The reply, as you can no doubt guess, went straight back to IT, and then the same assertion that the only thing that matters is IT:

I just thought EAs understood that having an holistic approach is not realistic instead a lot of EA generally focus on essential capabilities design. Excepted for mail delivery companies I consider mailing a non-essential capability that I would not even dare analysing and design. And even UPS relied heavily on IT to implement their famous Hub and Spoke model (focused on transport more than on mail sorting).

… This group is just a virtual threat you cannot expect any deliverable from It but I do agree that some dinos need to adapt to the cyber-business.

Oh dear… the words “just doesn’t get it” obviously apply, but even that would be a wild understatement… Contrast that obsessive IT-centrism above with a trio of examples from people who do get that point – first from Carlos Manzanares:

Stating that EA = EITA makes the perception of EA as a technical practice rather than a ‘holistic enterprise’ practice even more entrenched, and in my opinion greatly devaluates its potential.

and Jeffrey Smith:

The whole purpose of doing EA to start with is to look at the entire business enterprise and how all the different pieces interact and can work together to improve overall efficiency. If you are not taking a holistic approach you can do this and you can not achieve the aims of doing EA to start with. What you end up doing is optimizing only one segment or domain of the architecture, often at the expense of the other domains.

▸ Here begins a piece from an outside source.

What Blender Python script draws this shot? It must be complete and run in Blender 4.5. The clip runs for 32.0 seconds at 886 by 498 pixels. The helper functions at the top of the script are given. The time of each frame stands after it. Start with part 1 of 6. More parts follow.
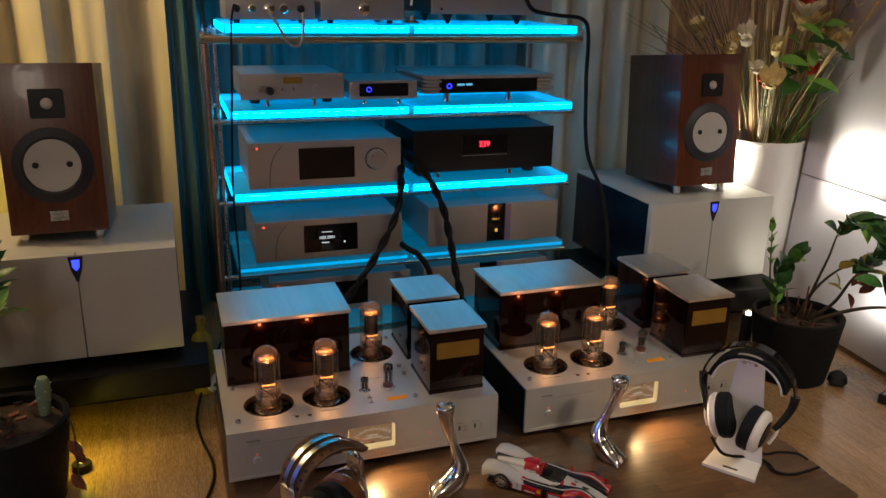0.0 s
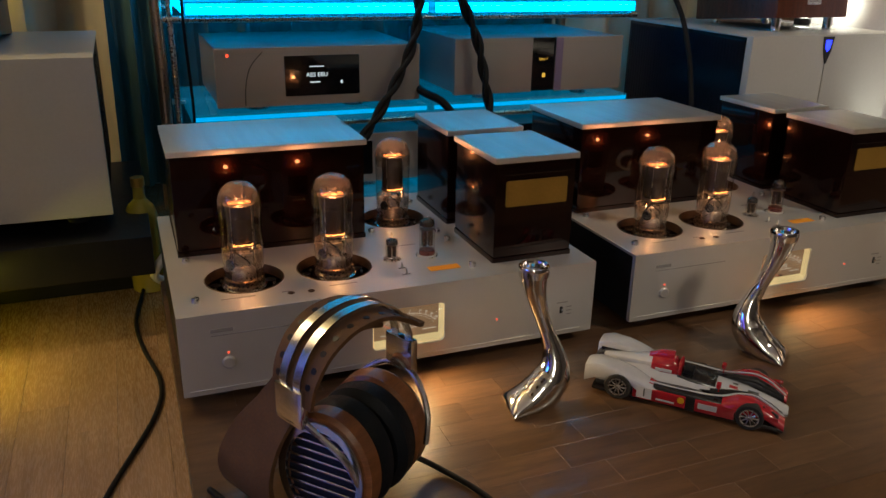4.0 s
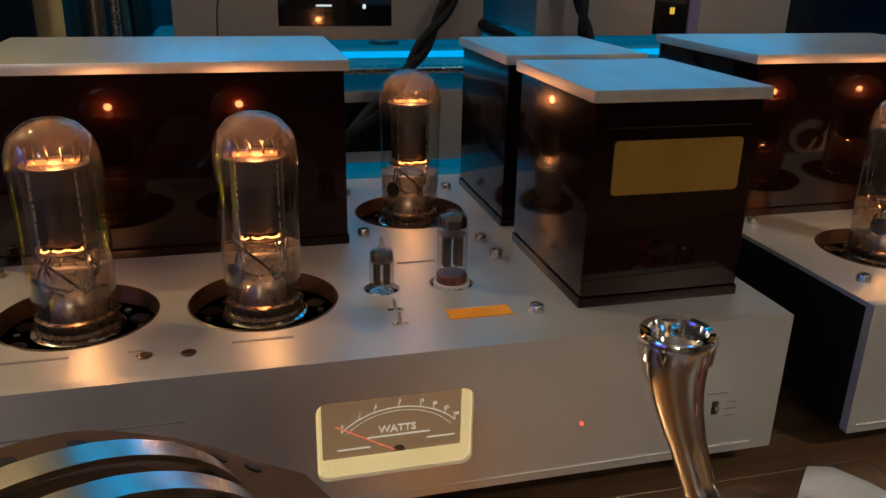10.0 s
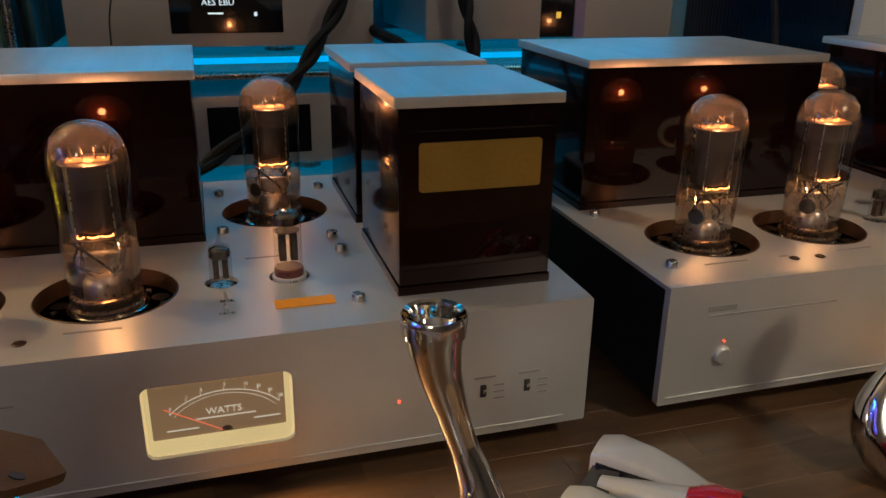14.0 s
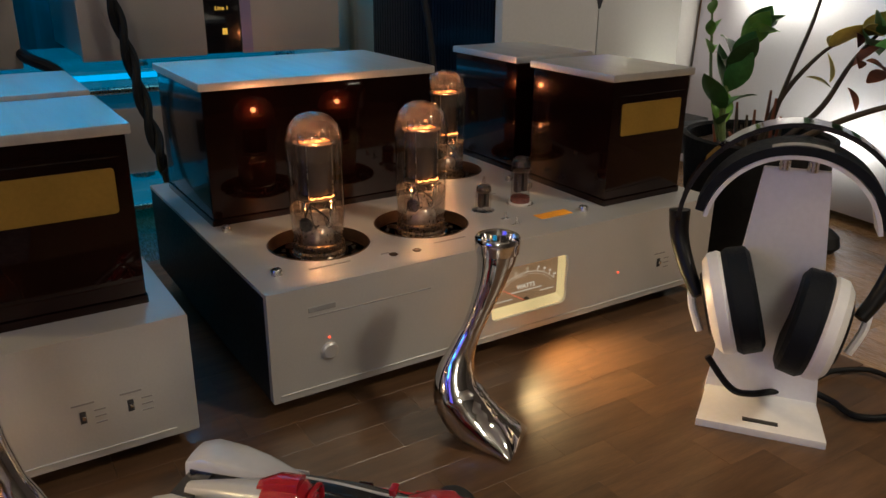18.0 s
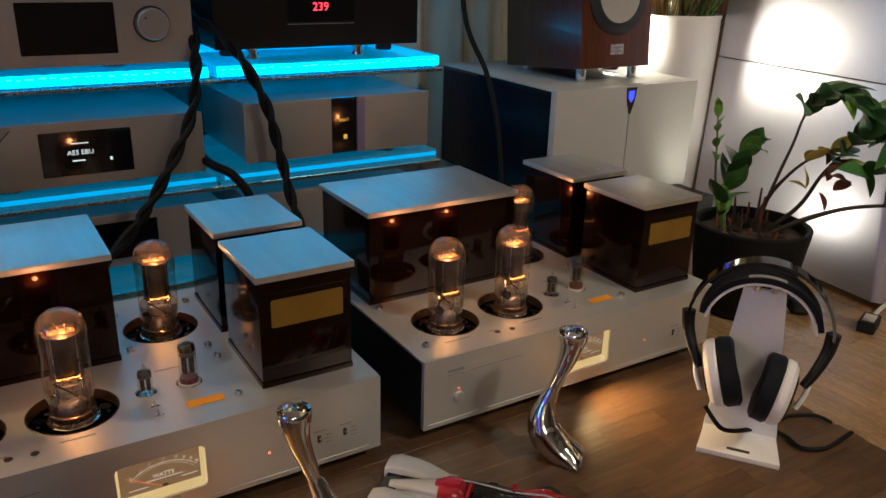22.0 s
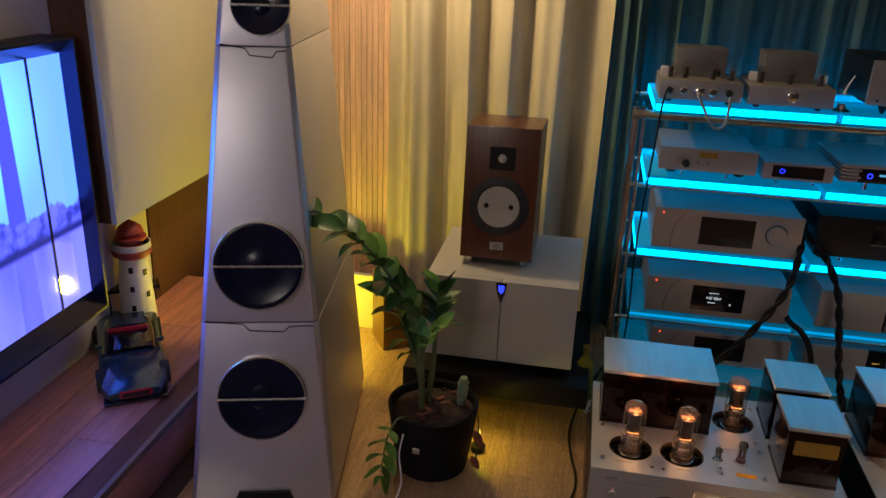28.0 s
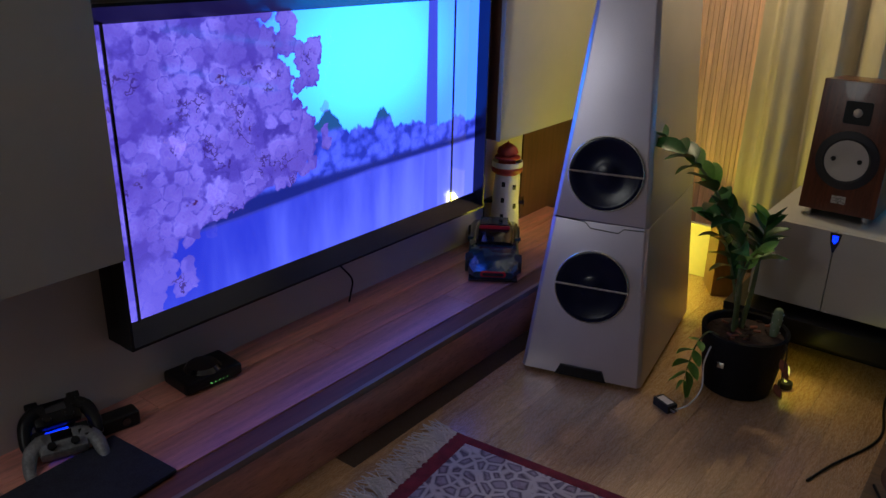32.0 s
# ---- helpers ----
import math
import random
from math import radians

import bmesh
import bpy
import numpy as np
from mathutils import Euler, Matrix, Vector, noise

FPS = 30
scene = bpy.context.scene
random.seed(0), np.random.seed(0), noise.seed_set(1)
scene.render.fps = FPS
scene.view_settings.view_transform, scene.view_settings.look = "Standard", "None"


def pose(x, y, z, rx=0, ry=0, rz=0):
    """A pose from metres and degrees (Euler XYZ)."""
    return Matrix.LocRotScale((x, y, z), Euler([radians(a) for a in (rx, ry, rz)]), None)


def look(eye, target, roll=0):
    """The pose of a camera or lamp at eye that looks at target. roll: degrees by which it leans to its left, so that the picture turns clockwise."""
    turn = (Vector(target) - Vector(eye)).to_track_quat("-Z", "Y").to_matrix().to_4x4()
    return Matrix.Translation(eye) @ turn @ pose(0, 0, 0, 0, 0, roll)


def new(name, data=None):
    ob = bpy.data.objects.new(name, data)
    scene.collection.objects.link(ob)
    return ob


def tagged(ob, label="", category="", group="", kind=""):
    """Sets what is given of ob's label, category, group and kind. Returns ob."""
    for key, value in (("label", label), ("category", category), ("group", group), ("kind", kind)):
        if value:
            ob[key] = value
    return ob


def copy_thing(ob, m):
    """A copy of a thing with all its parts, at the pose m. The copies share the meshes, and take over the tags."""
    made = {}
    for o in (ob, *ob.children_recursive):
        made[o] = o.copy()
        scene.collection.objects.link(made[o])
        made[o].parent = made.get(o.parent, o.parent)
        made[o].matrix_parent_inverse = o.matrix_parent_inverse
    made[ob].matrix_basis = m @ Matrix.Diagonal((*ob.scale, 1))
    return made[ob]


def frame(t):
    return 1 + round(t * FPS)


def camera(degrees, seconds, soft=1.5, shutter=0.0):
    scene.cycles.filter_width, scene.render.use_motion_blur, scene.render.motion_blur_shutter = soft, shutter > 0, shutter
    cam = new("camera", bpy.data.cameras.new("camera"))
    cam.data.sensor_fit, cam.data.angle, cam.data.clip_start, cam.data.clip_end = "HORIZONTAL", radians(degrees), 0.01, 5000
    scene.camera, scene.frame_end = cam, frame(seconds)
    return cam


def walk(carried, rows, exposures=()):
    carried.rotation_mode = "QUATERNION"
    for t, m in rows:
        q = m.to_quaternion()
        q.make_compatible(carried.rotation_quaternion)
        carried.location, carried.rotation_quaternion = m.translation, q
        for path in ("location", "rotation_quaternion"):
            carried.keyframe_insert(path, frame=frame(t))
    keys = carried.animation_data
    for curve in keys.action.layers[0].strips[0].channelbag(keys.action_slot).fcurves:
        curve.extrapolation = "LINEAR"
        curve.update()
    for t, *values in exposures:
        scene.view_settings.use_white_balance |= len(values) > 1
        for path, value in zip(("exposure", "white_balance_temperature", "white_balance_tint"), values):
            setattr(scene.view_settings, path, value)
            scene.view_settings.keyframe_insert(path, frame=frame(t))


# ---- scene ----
cam = camera(58.3, 32.0)
METRES, EYE, TILT, LEAN, TURN = 4.0, 1.02, 0.0, 0.0, -19.1
ROWS = [
    (0.0, 0.0, 0.0, 0.0, 0.35, -18.09, -1.08),
    (0.5, -0.0116, 0.019, -0.0029, 0.18, -18.68, -1.08),
    (1.0, -0.0224, 0.0404, -0.0106, -0.67, -19.77, -0.9),
    (1.5, -0.0304, 0.0615, -0.0247, -2.15, -20.91, -0.86),
    (2.0, -0.0304, 0.0861, -0.0402, -2.98, -21.83, -0.98),
    (2.5, -0.0312, 0.1111, -0.0501, -3.25, -21.82, -1.07),
    (3.0, -0.0324, 0.1226, -0.0648, -3.14, -21.08, -1.1),
    (3.5, -0.0345, 0.1284, -0.0893, -2.87, -20.79, -1.08),
    (4.0, -0.0383, 0.132, -0.1109, -2.44, -20.73, -1.09),
    (4.5, -0.0394, 0.1368, -0.1219, -1.69, -20.71, -1.2),
    (6.5, -0.0264, 0.188, -0.1347, 1.85, -20.69, -1.08),
    (7.0, -0.0226, 0.2058, -0.1385, 2.29, -20.69, -1.06),
    (7.5, -0.0213, 0.2199, -0.1448, 2.64, -20.57, -1.04),
    (8.0, -0.0201, 0.2332, -0.1501, 3.01, -20.49, -1.04),
    (8.5, -0.0208, 0.2457, -0.1487, 3.33, -20.52, -1.13),
    (9.0, -0.0237, 0.2556, -0.1544, 3.85, -20.46, -1.18),
    (9.5, -0.0246, 0.2631, -0.1572, 4.38, -20.46, -1.14),
    (10.0, -0.0213, 0.27, -0.1588, 4.72, -20.58, -1.13),
    (10.5, -0.0157, 0.2686, -0.1567, 4.9, -20.49, -1.06),
    (11.0, -0.0048, 0.2616, -0.1547, 4.87, -20.41, -0.96),
    (11.5, -0.0012, 0.2585, -0.1541, 4.59, -20.44, -0.99),
    (12.0, -0.001, 0.2598, -0.1535, 4.25, -20.51, -0.99),
    (12.5, -0.0003, 0.26, -0.1527, 3.88, -20.54, -1.0),
    (13.0, 0.002, 0.2596, -0.154, 3.5, -20.58, -0.95),
    (13.5, 0.0034, 0.2597, -0.1547, 3.12, -20.63, -0.95),
    (15.5, 0.0284, 0.2557, -0.1507, -2.89, -20.69, -0.42),
    (16.0, 0.0321, 0.2541, -0.1484, -5.41, -20.66, -0.39),
    (16.5, 0.0371, 0.2514, -0.148, -7.68, -20.69, -0.42),
    (17.0, 0.0425, 0.2502, -0.1481, -9.72, -20.69, -0.42),
    (17.5, 0.0464, 0.2468, -0.1479, -11.67, -20.59, -0.47),
    (18.0, 0.0505, 0.2445, -0.1465, -13.41, -20.61, -0.48),
    (18.5, 0.0522, 0.2425, -0.1436, -15.09, -20.62, -0.53),
    (19.0, 0.0538, 0.2343, -0.1376, -16.4, -20.62, -0.63),
    (19.5, 0.0528, 0.2266, -0.1271, -17.26, -20.73, -0.77),
    (20.0, 0.0444, 0.221, -0.1142, -17.72, -20.7, -0.81),
    (20.5, 0.0347, 0.2113, -0.1025, -17.75, -20.71, -0.86),
    (21.0, 0.0236, 0.2025, -0.0965, -17.35, -20.71, -1.05),
    (21.5, 0.0122, 0.1885, -0.0904, -15.71, -20.66, -1.36),
    (22.0, -0.0009, 0.1678, -0.082, -12.4, -20.6, -1.54),
    (22.5, -0.0093, 0.1492, -0.0806, -8.23, -20.59, -1.56),
    (23.0, -0.0183, 0.1312, -0.0787, -4.28, -20.59, -1.59),
    (23.5, -0.0209, 0.116, -0.071, -0.87, -20.66, -1.65),
    (24.0, -0.0217, 0.1093, -0.0507, 1.8, -20.8, -1.6),
    (24.5, -0.0247, 0.0922, -0.0076, 3.42, -20.86, -1.38),
    (26.5, 0.0191, 0.0316, 0.0469, 17.67, -21.12, -1.61),
    (27.0, 0.0199, 0.0114, 0.0599, 23.41, -21.32, -1.77),
    (27.5, 0.0134, -0.0168, 0.0732, 26.84, -21.3, -1.85),
    (28.0, 0.0076, -0.0495, 0.0822, 30.02, -21.28, -1.96),
    (28.5, 0.0067, -0.0739, 0.0803, 35.19, -21.35, -1.85),
    (29.0, 0.02, -0.0846, 0.0749, 41.3, -21.21, -1.71),
    (29.5, 0.0453, -0.0868, 0.0688, 47.8, -21.16, -1.65),
    (30.0, 0.0576, -0.09, 0.0649, 52.54, -21.37, -1.86),
    (30.5, 0.0684, -0.0929, 0.0625, 55.23, -21.36, -1.82),
    (31.0, 0.0758, -0.0962, 0.0599, 56.49, -21.42, -1.62),
    (31.5, 0.0805, -0.1089, 0.0528, 57.08, -21.39, -1.43),
    (32.0, 0.0919, -0.1212, 0.0499, 56.88, -21.45, -1.18),
]
walk(cam, [(t, pose(0, 0, EYE, TILT, LEAN, TURN) @ pose(METRES * x, METRES * y, METRES * z, 90 + pitch, roll, yaw)) for t, x, y, z, yaw, pitch, roll in ROWS],
     [(0.0, 0.0, 6300, 8), (1.5, -0.06, 6300, 8), (3.0, -0.04, 6150, 6), (7.0, 0.0, 5650, 3), (8.2, 0.0, 5480, 3), (10.0, 0.0, 5900, 3), (13.0, 0.0, 5950, 3), (18.0, 0.06, 5950, 4), (20.0, 0.08, 5950, 4), (23.0, 0.0, 6250, 7), (24.5, 0.0, 6250, 7), (27.0, -0.26, 5650, 6), (28.2, -0.28, 5980, 10), (29.2, -0.36, 5750, 8), (30.2, -0.64, 5400, 5), (31.0, -1.00, 5180, 5), (32.0, -0.80, 5140, 5)])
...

and, more concisely, from Pearl Zhu:

the purpose of business is to serve people via people, IT is the means to the end, not the end

Yet IT-centrism remains so predominant in current ‘enterprise’-architecture that it seems the issue will always need to be addressed. For example, Alan Lloyd included this entirely-valid question:

is there a “substantial process” in any business today that isnt enabled by IT in some way ?

So what follows was my reply:

Not many – especially if we generalise it as ICT rather than solely [computer-based] IT. And therein lies a huge danger, as anyone involved in risk-management should recognise. The same applies to other core-utilities such as electricity, lighting and transport-infrastructure.

To my mind, it is absolutely essential that EAs should be engaged in risk-assessment and business-continuity/disaster-recovery [BCDR] planning, because – as Jeffrey and others say above – we’re one of the few disciplines that does (or should) take a fully holistic view of the overall enterprise.

Yet to do BCDR, the first requirement is to be able to imagine that the risk has eventuated, and that (in this case) the respective utility is not available. Only then can we ask meaningful questions about how long we can operate without that utility, what business-impact that would have, and priorities and practicalities for disaster-recovery.

If you have an ‘EA’ that assumes that IT always exists (somehow magically even where the utilities and infrastructure that underpin it don’t in fact exist…), then it becomes impossible to do that planning-work. Hence why I find the ‘IT is the centre of everything’ position so utterly infuriating: along with many other real-world problems, it guarantees risks to and loss of the organisation’s resilience.

So, once again, in the now-desperate hope that the IT-obsessed folk will finally get the point:

  • No-one in EA doubts (or should doubt) the usefulness and relevance of IT / ICT in the enterprise.
  • Any assessment of opportunity in the enterprise should and must include ICT, along with all other opportunity-domains such as business-model innovation, organisation-structure innovation, process-innovation and much, much else besides.
  • Any assessment of risk should and must include the possibility of the unavailability of of any or all of the core resources, capabilities, people and suchlike, including the unavailability of ICT.
  • Viable / valid assessment of context, opportunity and risk demands an awareness of the whole context, within and beyond the organisation and its business – which in effect mandates an holistic approach to all such concerns.
  • In an holistic approach to architecture (or anything else), everywhere and nowhere is ‘the centre’, all at the same time. Any attempt to place anything as ‘the centre’ around which everything else must revolve – such as the supposed centrality of ‘cyberbusiness’ and suchlike – will guarantee that the resultant architecture will fail. (To quote Jeffrey, “What you end up doing is optimizing only one segment or domain of the architecture, often at the expense of the other domains.”)

If any of these points are not obvious to you, and the validity and necessity of those points is not obvious to you, you should not attempt to do enterprise-architecture, because you will be putting your organisation at risk, almost certain to cause serious damage to the organisation and its business, especially over the longer-term.

If any of these points are not obvious to you, it doesn’t mean you’re wrong in itself: it just means that you should not attempt to do enterprise-architecture. So go do something else, such as ICT-oriented business-strategy and ICT-system design – you’ll probably be very good at it. But don’t call it ‘enterprise-architecture’, because doing so makes it much, much harder for those of us who do do enterprise-architecture to do our work. Okay?